- Judge says company’s alleged use like ‘sitting in your garage’
- OpenAI calls firm’s trademark ‘fraud from beginning to end’
A California federal judge signaled she’s leaning towards handing
Judge Yvonne Gonzalez Rogers said she’s inclined to grant OpenAI’s bid to cancel Open Artificial Intelligence’s registration because the company made a false representation to the US Patent and Trademark Office in its application.
When Open Artificial Intelligence’s counsel, Laura Chapman of Sheppard Mullin, argued the issue should go to a jury because there’s a dispute about intent, Rogers pushed back. “What would be the intent if not defrauding, if you copy and paste something that doesn’t exist and say that it does?” she asked Tuesday during a nearly three-hour hearing in Oakland, Calif. “No other explanation is reasonable, other than you’re trying to get this thing quickly and so you deceive.”
The companies faced off in the US District Court for the Northern District of California over OpenAI’s motion for summary judgment. The decision is likely to turn on whether the court finds Open Artificial Intelligence used “Open AI” as a trademark “in commerce” before OpenAI.
Rogers repeatedly doubted Open Artificial Intelligence’s purported evidence of commercial use, which includes testimony submitted by a friend and landlord of the company’s owner, Guy Ravine. “The point of the trademark protections is to avoid confusion in the marketplace,” she said, and not “oh, I was using this with my buddies, and now I get to sell my rights to this litigation and try to make a lot of money.”
The judge laughed when another Open Artificial Intelligence attorney, Jason H. Wilson of Willenken LLP, contended that traffic to the company’s website qualified as commercial use. Rogers used McDonald’s for an analogy, saying that a consumer seeing the fast food chain but not buying anything doesn’t count as commercial use.
Ravine’s evidence “looks like a bunch of musing,” Rogers said. “If you sit in your garage and you’re making the first computer, until you make it commercial, you’re just sitting in your garage,” she said.
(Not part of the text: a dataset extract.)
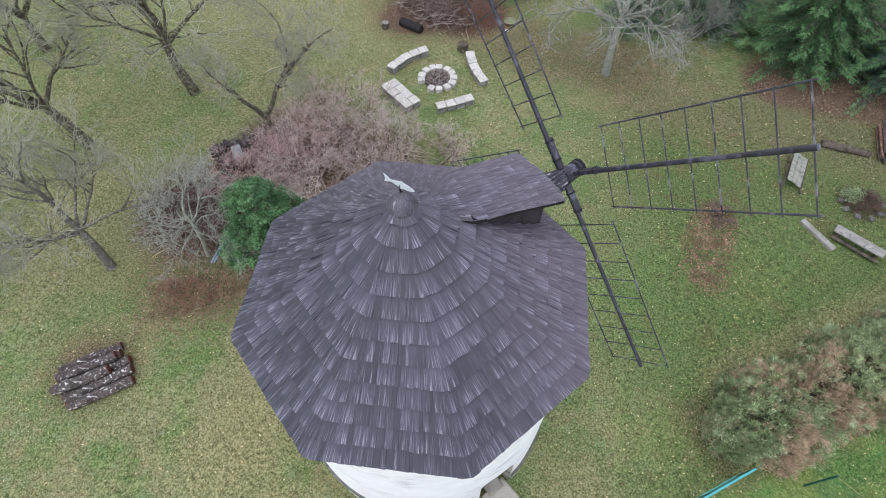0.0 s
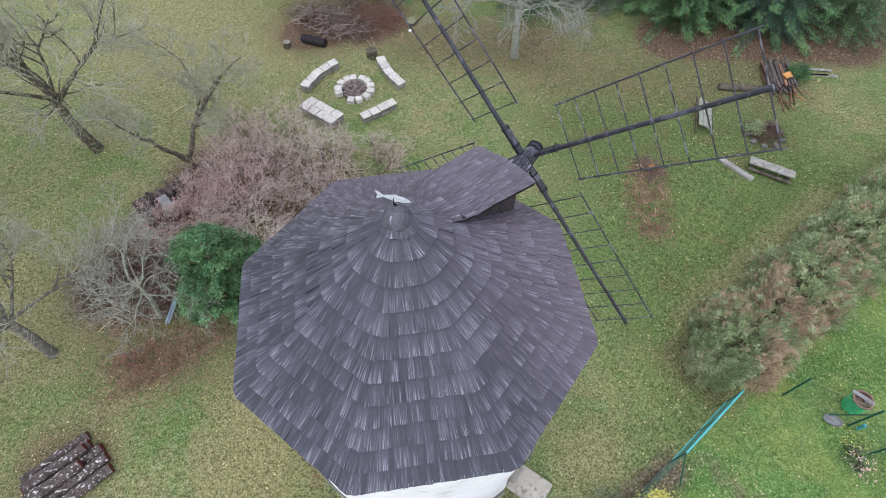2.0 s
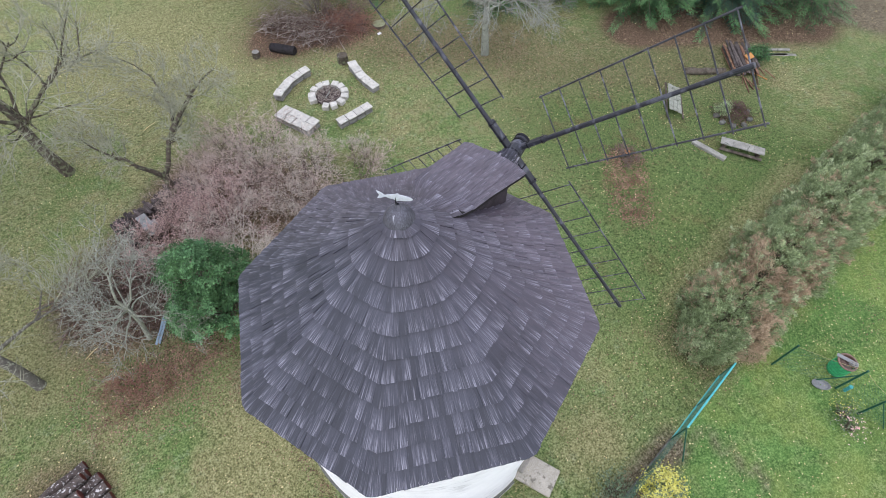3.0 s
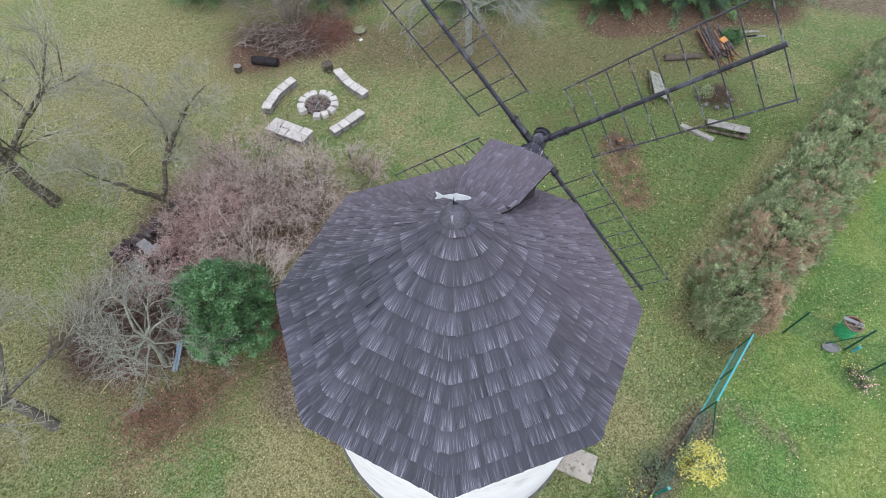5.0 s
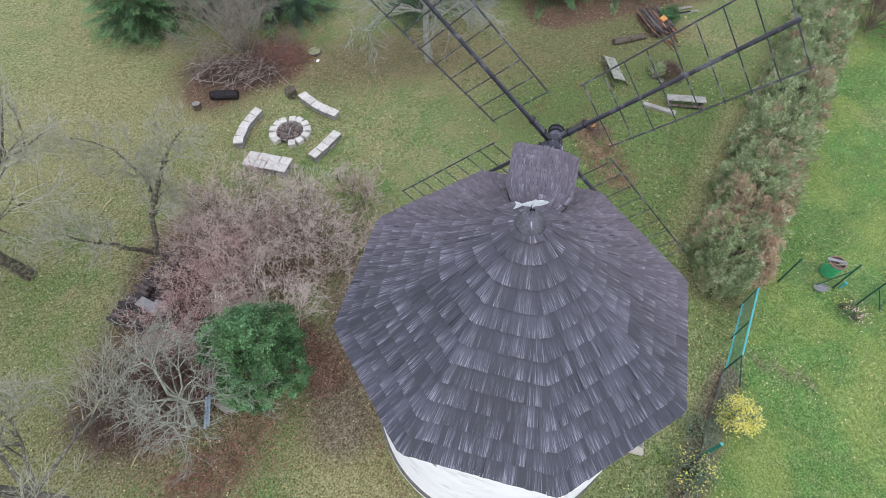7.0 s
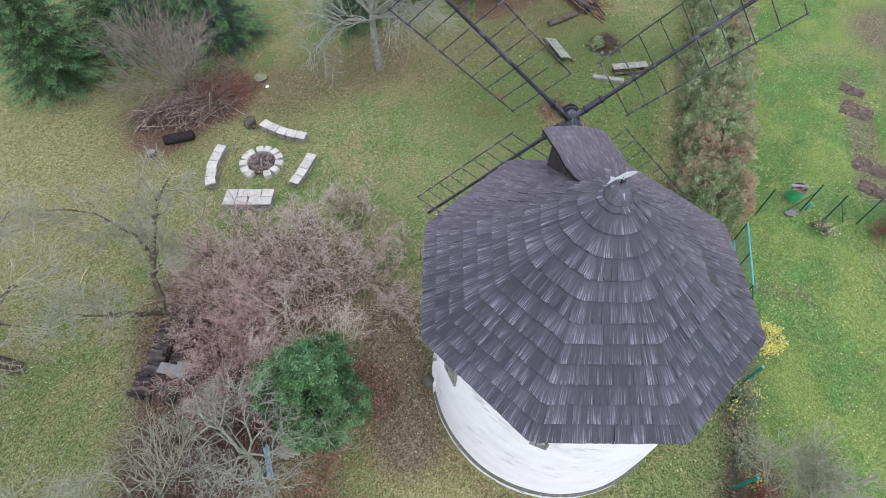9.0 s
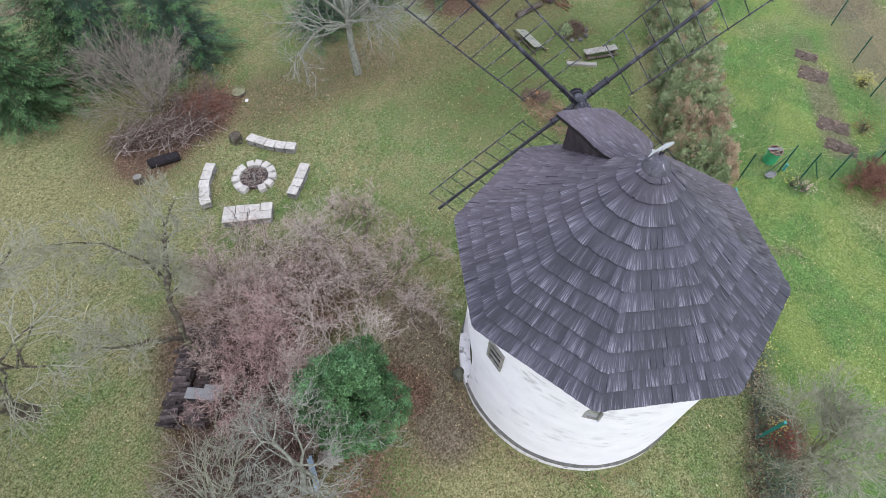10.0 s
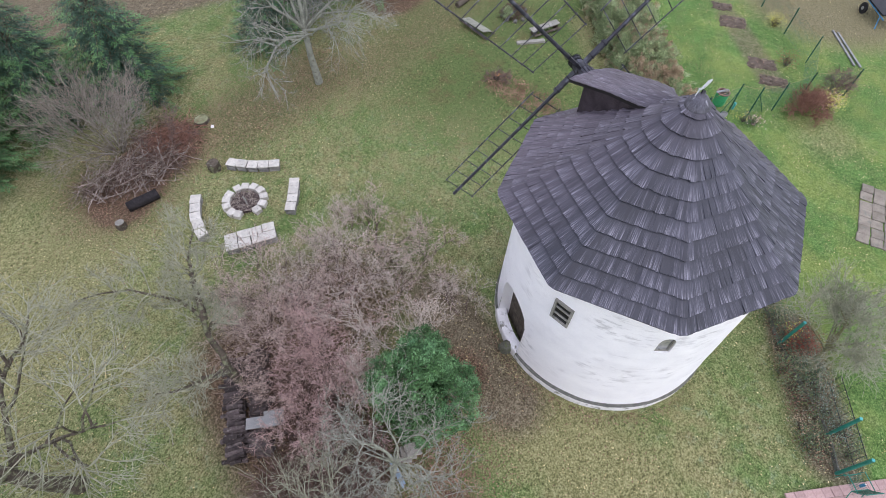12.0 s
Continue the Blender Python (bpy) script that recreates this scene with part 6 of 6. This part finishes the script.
# teal framed gate panel between hedge and post
gate = thing("fence_panel", (0, 0, 0), "teal steel fence panel with wire mesh", "fence")
ga, gb = (6.1, 2.2), (8.6, 3.45)
for q in (ga, gb, ((ga[0] + gb[0]) / 2, (ga[1] + gb[1]) / 2)):
    post(gate, q[0], q[1], 1.42, "green_post", 0.026)
for z in (1.42, 0.28):
    part("rail", beam(Geo(), (*ga, z), (*gb, z), 0.055, 0.055, 0.008), M["teal"], gate)
part("strut", rod(Geo(), [(6.1, 2.2, 1.38), (6.14, 1.52, 0.0)], 0.022, 8), M["green_post"], gate)
part("mesh", wire_net(Geo(), ga, gb, 0.3, 1.4, 0.06), M["wire"], gate)
# wire fence along the flower bed
bed_fence = thing("wire_fence", (0, 0, 0), "green wire fence along the flower bed", "fence")
BED = [(6.1, 2.2), (3.2, 0.82), (-0.05, -0.35), (-2.88, -1.85), (-4.05, -2.08)]
for a, b in zip(BED, BED[1:]):
    part("mesh", wire_net(Geo(), a, b, 0.05, 1.5), M["wire"], bed_fence)
    part("edging", beam(Geo(), (*a, 0.05), (*b, 0.05), 0.05, 0.2, 0.01), M["ledge"], bed_fence)
for x, y in BED[1:]:
    part("post", beam(Geo(), (x, y, -0.1), (x, y, 1.68), 0.085, 0.085, 0.01), M["post_teal"], bed_fence)
    part("post_cap", block(Geo(), (0.085, 0.085, 0.03), Matrix.Translation((x, y, 1.69)), 0.008), M["teal"], bed_fence)
# fence of the vegetable garden
veg = thing("wire_fence", (0, 0, 0), "wire fence with dark green posts round a vegetable garden", "fence")
VEG = [(10.7, 3.3), (12.18, 1.95), (12.26, 1.04), (13.02, -0.06), (14.3, -1.32), (15.36, -3.42)]
VEG2 = [(14.3, -1.32), (17.48, -1.69), (19.82, -0.63), (22.2, 0.6), (25.2, 2.2)]
for line in (VEG, VEG2):
    for a, b in zip(line, line[1:]):
        part("mesh", wire_net(Geo(), a, b, 0.05, 1.5, 0.12), M["wire"], veg)
        part("top_wire", rod(Geo(), [(*a, 1.52), ((a[0] + b[0]) / 2, (a[1] + b[1]) / 2, 1.47), (*b, 1.52)], 0.006, 5), M["cord"], veg)
    for x, y in line:
        post(veg, x, y, 1.6, "green_post", 0.032)
for a, b in (((12.26, 1.04, 1.2), (12.7, 0.4, 0.0)), ((12.18, 1.95, 1.2), (11.7, 2.4, 0.0))):
    part("strut", rod(Geo(), [a, b], 0.02, 8), M["green_post"], veg)

# compost barrel with a board and pots on it
bin_ob = thing("compost_bin", (12.58, 2.48, 0), "round green plastic compost bin full of garden waste", "compost bin")
bin_ob.matrix_basis = pose(12.58, 2.48, 0) @ Matrix.Scale(0.84, 4)
n = 28
prof = [(0.32, 0.0), (0.345, 0.80)]
v = [(r * math.cos(2 * math.pi * i / n), r * math.sin(2 * math.pi * i / n), z) for r, z in prof for i in range(n)]
j = np.arange(n)
part("wall", Geo().add(v, np.concatenate([np.stack([i * n + j, i * n + (j + 1) % n, (i + 1) * n + (j + 1) % n, (i + 1) * n + j], 1) for i in range(1)])), M["bin_green"], bin_ob)
prof = [(0.36, 0.78), (0.375, 0.80), (0.375, 0.83), (0.31, 0.84), (0.30, 0.7)]
v = [(r * math.cos(2 * math.pi * i / n), r * math.sin(2 * math.pi * i / n), z) for r, z in prof for i in range(n)]
part("rim", Geo().add(v, np.concatenate([np.stack([i * n + j, i * n + (j + 1) % n, (i + 1) * n + (j + 1) % n, (i + 1) * n + j], 1) for i in range(4)])), M["rim_brown"], bin_ob, "brown rim")
part("contents", rod(Geo(), [(0, 0, 0.5), (0, 0, 0.72), (0.02, 0, 0.76)], [0.305, 0.3, 0.2], 18, np.random.default_rng(2), 0.04), M["compost"], bin_ob)
for z in (0.15, 0.3, 0.45, 0.6):
    part("rib", rod(Geo(), [(0, 0, z - 0.012), (0, 0, z + 0.012)], [0.352, 0.352], 28), M["bin_green"], bin_ob)
ob = part("short_board", block(Geo(), (0.64, 0.13, 0.03), pose(12.60, 2.55, 0.72, 0, 2, 125), 0.006), M["grey_wood"])
tagged(ob, "grey board lying across the compost bin", "board")
bpy.data.objects["short_board"].data.materials[0] = M["sheet"]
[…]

Ravine “and some buddies were working on some stuff, but they never made it commercial.”
Long-Running Dispute
The dispute began in March 2015 when Ravine registered the domain “open.ai.” His company applied for the “Open AI” trademark after OpenAI launched in December 2015, which subsequently blocked OpenAI’s 2022 application to register its own mark with the PTO. The agency registered OpenAI’s trademarks for its “blossom” logo, but other applications, including for “OpenAI,” remain pending.
OpenAI sued Open Artificial Intelligence and Ravine in 2023, claiming the domain infringes its trademarks and causes consumer confusion. Open Artificial Intelligence hit back with its own claims of trademark infringement, seeking a declaratory judgment that it’s the rightful owner of the disputed mark and that OpenAI’s mark is invalid.
OpenAI’s attorney, Robert Feldman of Quinn Emanuel Urquhart & Sullivan LLP, told Rogers that Ravine hired people to concoct evidence of commercial use for the patent office when there was none. “This thing was a fraud from beginning to end,” he said before quickly apologizing for raising his voice.
Rogers acknowledged OpenAI’s commercial use of the mark, saying the company could likely submit “a million” declarations testifying to its use by tomorrow.
Another OpenAI attorney, Margret Caruso of Quinn Emanuel, reiterated that web traffic isn’t enough to show commercial use. “You don’t use it until you use it,” she said, and no one has testified they’ve posted anything on any of Open Artificial Intelligence’s websites other than Ravine’s friends, employees, and people that have given him money.
Rogers didn’t rule from the bench but said “I have what I need” before concluding the hearing.
Gibson, Dunn & Crutcher LLP also represents OpenAI. Open Artificial Intelligence is also represented by Harris Litigation PC, Arlenbach Legal Inc., Verso Law Group LLP, and Neal & McDevitt LLC.
The case is OpenAI Inc. v. Open Artificial Intel. Inc., N.D. Cal., No. 25-cv-04033, hearing held 7/8/25.